• Problem details: Retype the opening lines of the data exactly, stopping after the line that contains "bonded stone-chip floor". Skip every picture.

• Provided material:
# # # # #

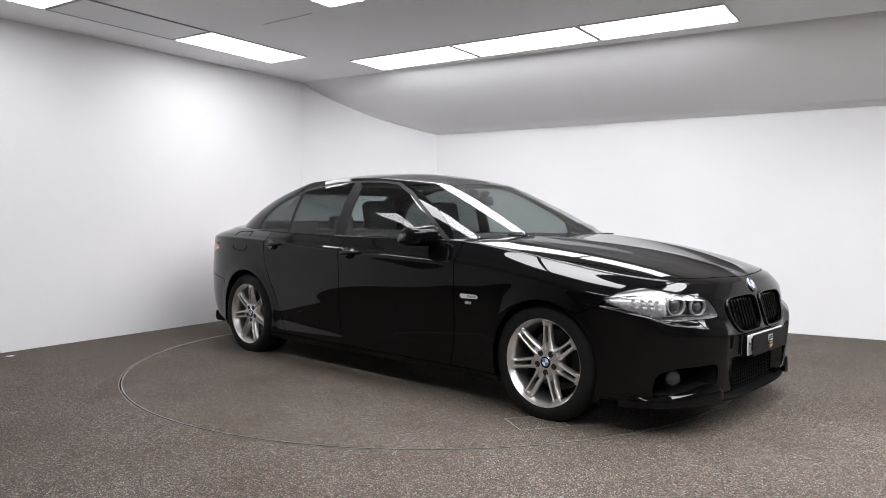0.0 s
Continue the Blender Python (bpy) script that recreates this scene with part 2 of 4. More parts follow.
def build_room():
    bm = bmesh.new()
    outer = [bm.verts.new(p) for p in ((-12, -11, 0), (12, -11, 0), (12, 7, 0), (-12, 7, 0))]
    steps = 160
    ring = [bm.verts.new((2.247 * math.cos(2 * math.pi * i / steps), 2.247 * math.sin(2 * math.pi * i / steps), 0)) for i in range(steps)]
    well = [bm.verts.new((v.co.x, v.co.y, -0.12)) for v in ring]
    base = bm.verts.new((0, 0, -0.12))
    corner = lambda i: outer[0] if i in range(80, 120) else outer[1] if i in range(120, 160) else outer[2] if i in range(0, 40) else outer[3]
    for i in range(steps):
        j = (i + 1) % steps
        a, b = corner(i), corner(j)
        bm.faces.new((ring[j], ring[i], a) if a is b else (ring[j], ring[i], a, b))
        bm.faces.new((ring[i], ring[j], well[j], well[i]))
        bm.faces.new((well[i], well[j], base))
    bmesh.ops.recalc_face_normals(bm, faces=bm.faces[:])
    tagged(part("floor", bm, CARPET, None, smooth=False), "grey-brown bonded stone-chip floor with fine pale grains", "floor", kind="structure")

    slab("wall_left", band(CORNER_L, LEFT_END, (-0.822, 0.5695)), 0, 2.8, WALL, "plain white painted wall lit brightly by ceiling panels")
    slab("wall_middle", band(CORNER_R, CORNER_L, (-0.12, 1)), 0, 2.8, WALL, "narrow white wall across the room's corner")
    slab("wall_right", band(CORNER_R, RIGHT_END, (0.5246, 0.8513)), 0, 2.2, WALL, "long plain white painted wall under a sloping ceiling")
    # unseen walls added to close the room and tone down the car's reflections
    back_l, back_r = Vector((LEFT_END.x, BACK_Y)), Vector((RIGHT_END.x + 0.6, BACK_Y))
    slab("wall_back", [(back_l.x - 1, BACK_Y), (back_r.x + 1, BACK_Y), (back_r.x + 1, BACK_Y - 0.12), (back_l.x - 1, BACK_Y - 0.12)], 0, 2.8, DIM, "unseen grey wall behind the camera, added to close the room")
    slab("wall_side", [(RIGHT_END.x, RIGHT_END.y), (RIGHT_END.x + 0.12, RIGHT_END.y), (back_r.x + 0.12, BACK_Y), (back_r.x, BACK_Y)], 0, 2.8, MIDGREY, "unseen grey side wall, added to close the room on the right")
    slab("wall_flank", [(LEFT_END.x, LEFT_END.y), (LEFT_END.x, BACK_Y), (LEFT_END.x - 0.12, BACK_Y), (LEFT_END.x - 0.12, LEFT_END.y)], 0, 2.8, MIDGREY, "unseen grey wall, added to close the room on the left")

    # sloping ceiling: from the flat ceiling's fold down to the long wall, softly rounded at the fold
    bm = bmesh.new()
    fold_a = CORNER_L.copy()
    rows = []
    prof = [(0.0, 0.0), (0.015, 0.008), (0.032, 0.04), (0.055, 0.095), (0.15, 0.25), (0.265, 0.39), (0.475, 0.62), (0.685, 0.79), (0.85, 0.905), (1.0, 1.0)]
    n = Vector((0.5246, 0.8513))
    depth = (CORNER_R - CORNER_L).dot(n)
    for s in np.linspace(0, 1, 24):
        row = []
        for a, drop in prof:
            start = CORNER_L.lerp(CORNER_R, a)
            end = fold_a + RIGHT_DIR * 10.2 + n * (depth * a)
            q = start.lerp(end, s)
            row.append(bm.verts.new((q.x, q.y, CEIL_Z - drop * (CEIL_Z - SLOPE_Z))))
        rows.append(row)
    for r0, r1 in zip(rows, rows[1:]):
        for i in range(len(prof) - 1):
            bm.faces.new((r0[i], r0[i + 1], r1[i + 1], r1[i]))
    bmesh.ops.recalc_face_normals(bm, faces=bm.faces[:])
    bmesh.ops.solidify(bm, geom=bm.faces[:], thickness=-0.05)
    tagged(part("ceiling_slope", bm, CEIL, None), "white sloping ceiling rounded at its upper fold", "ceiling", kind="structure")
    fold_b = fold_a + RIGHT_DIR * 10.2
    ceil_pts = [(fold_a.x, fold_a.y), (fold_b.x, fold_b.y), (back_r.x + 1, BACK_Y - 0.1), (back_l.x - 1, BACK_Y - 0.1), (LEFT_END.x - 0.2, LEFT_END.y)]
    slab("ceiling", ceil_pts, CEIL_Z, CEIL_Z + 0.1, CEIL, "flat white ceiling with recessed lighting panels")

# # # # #

• Solution for this task:
0.0 s
Continue the Blender Python (bpy) script that recreates this scene with part 2 of 4. More parts follow.
def build_room():
    bm = bmesh.new()
    outer = [bm.verts.new(p) for p in ((-12, -11, 0), (12, -11, 0), (12, 7, 0), (-12, 7, 0))]
    steps = 160
    ring = [bm.verts.new((2.247 * math.cos(2 * math.pi * i / steps), 2.247 * math.sin(2 * math.pi * i / steps), 0)) for i in range(steps)]
    well = [bm.verts.new((v.co.x, v.co.y, -0.12)) for v in ring]
    base = bm.verts.new((0, 0, -0.12))
    corner = lambda i: outer[0] if i in range(80, 120) else outer[1] if i in range(120, 160) else outer[2] if i in range(0, 40) else outer[3]
    for i in range(steps):
        j = (i + 1) % steps
        a, b = corner(i), corner(j)
        bm.faces.new((ring[j], ring[i], a) if a is b else (ring[j], ring[i], a, b))
        bm.faces.new((ring[i], ring[j], well[j], well[i]))
        bm.faces.new((well[i], well[j], base))
    bmesh.ops.recalc_face_normals(bm, faces=bm.faces[:])
    tagged(part("floor", bm, CARPET, None, smooth=False), "grey-brown bonded stone-chip floor with fine pale grains", "floor", kind="structure")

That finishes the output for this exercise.